**SOURCE DATA:**
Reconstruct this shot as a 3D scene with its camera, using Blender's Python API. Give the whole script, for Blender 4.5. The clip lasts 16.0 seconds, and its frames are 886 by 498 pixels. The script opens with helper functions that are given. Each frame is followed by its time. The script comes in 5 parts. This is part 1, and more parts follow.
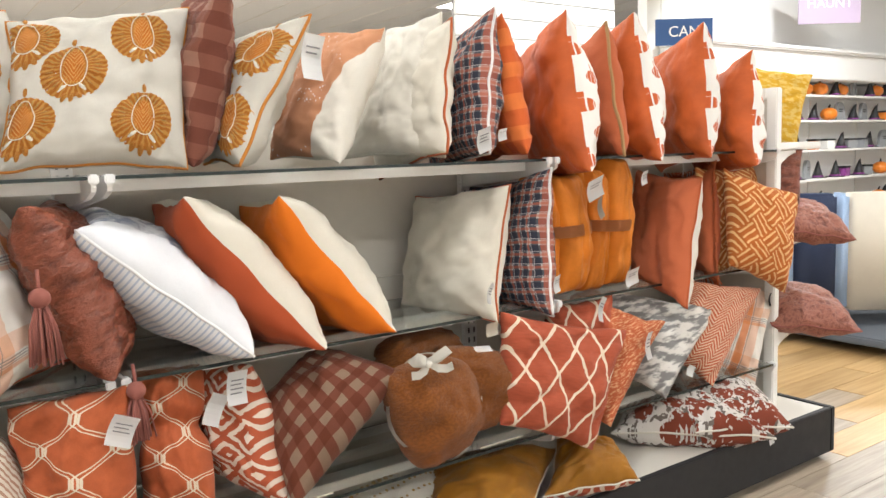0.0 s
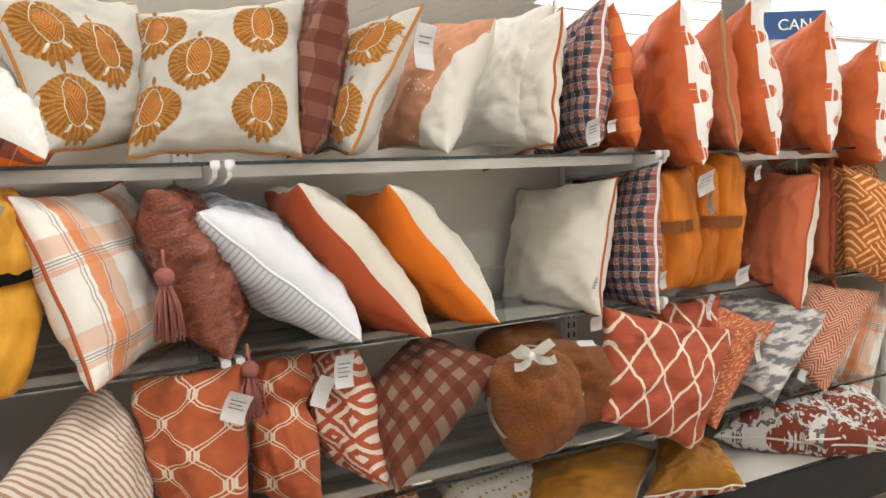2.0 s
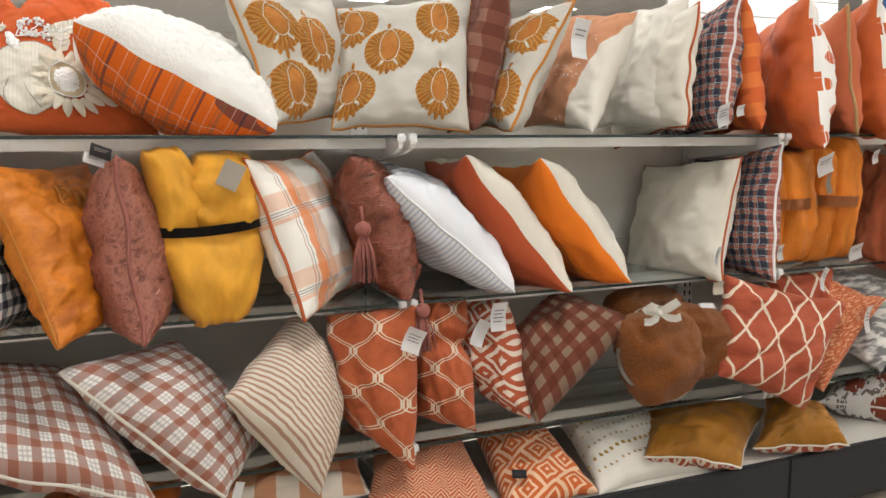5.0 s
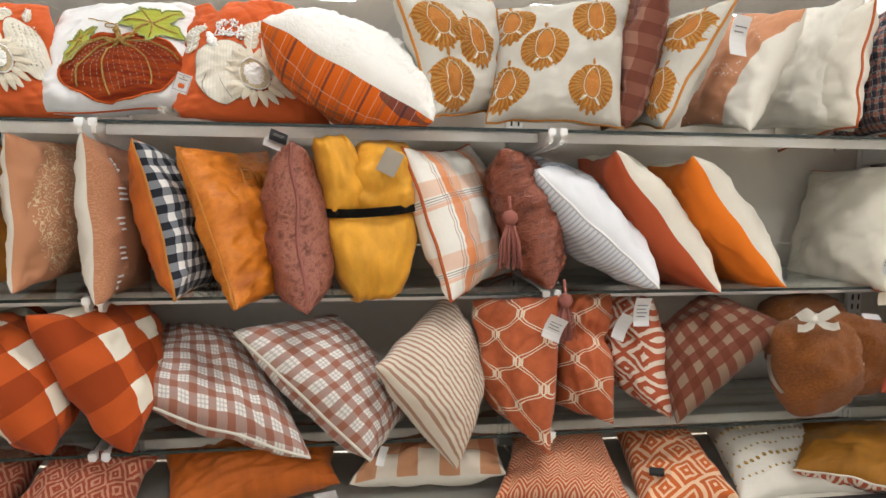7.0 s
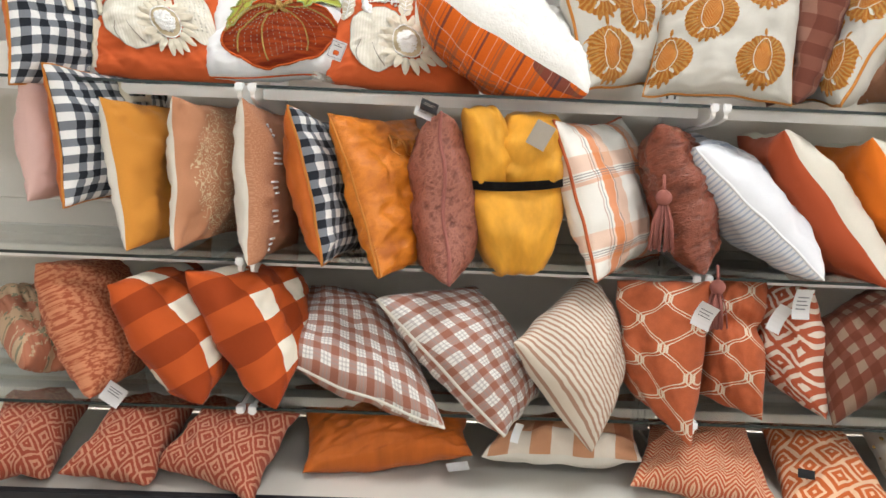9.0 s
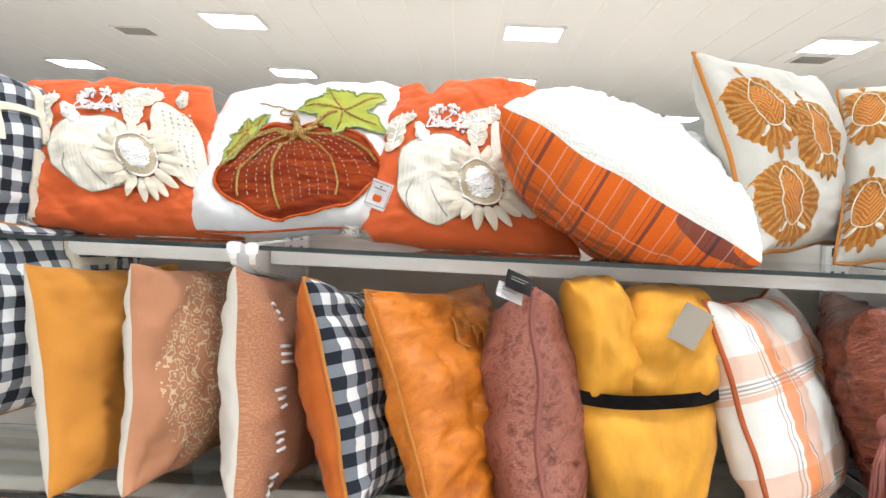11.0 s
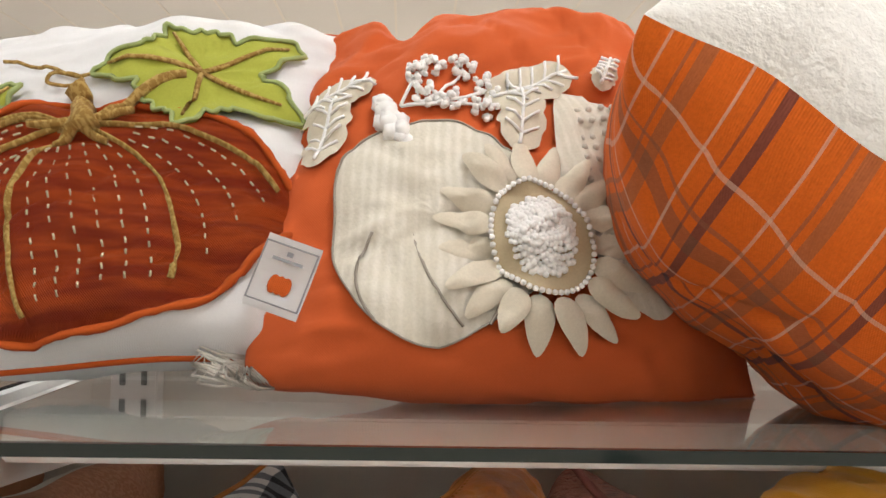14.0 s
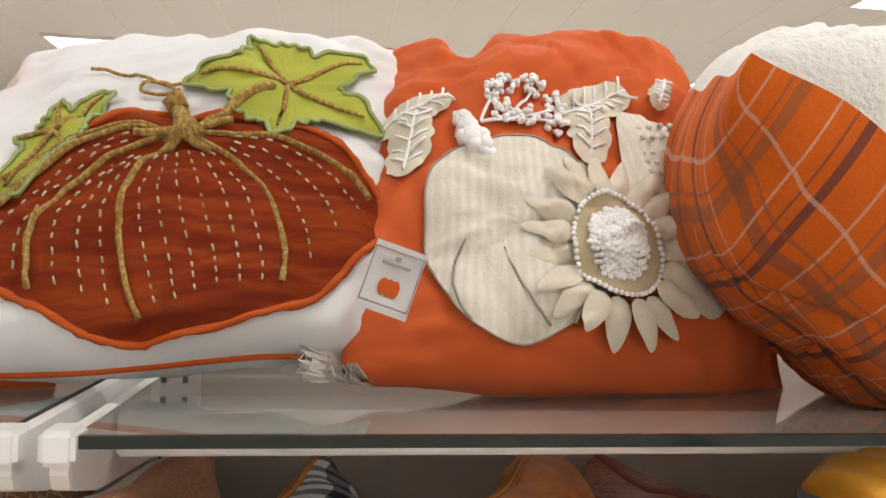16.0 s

**TASK GOAL:**
Return the whole listing, word for word, and leave out every picture.

**TASK RESPONSE:**
Reconstruct this shot as a 3D scene with its camera, using Blender's Python API. Give the whole script, for Blender 4.5. The clip lasts 16.0 seconds, and its frames are 886 by 498 pixels. The script opens with helper functions that are given. Each frame is followed by its time. The script comes in 5 parts. This is part 1, and more parts follow.
0.0 s
2.0 s
5.0 s
7.0 s
9.0 s
11.0 s
14.0 s
16.0 s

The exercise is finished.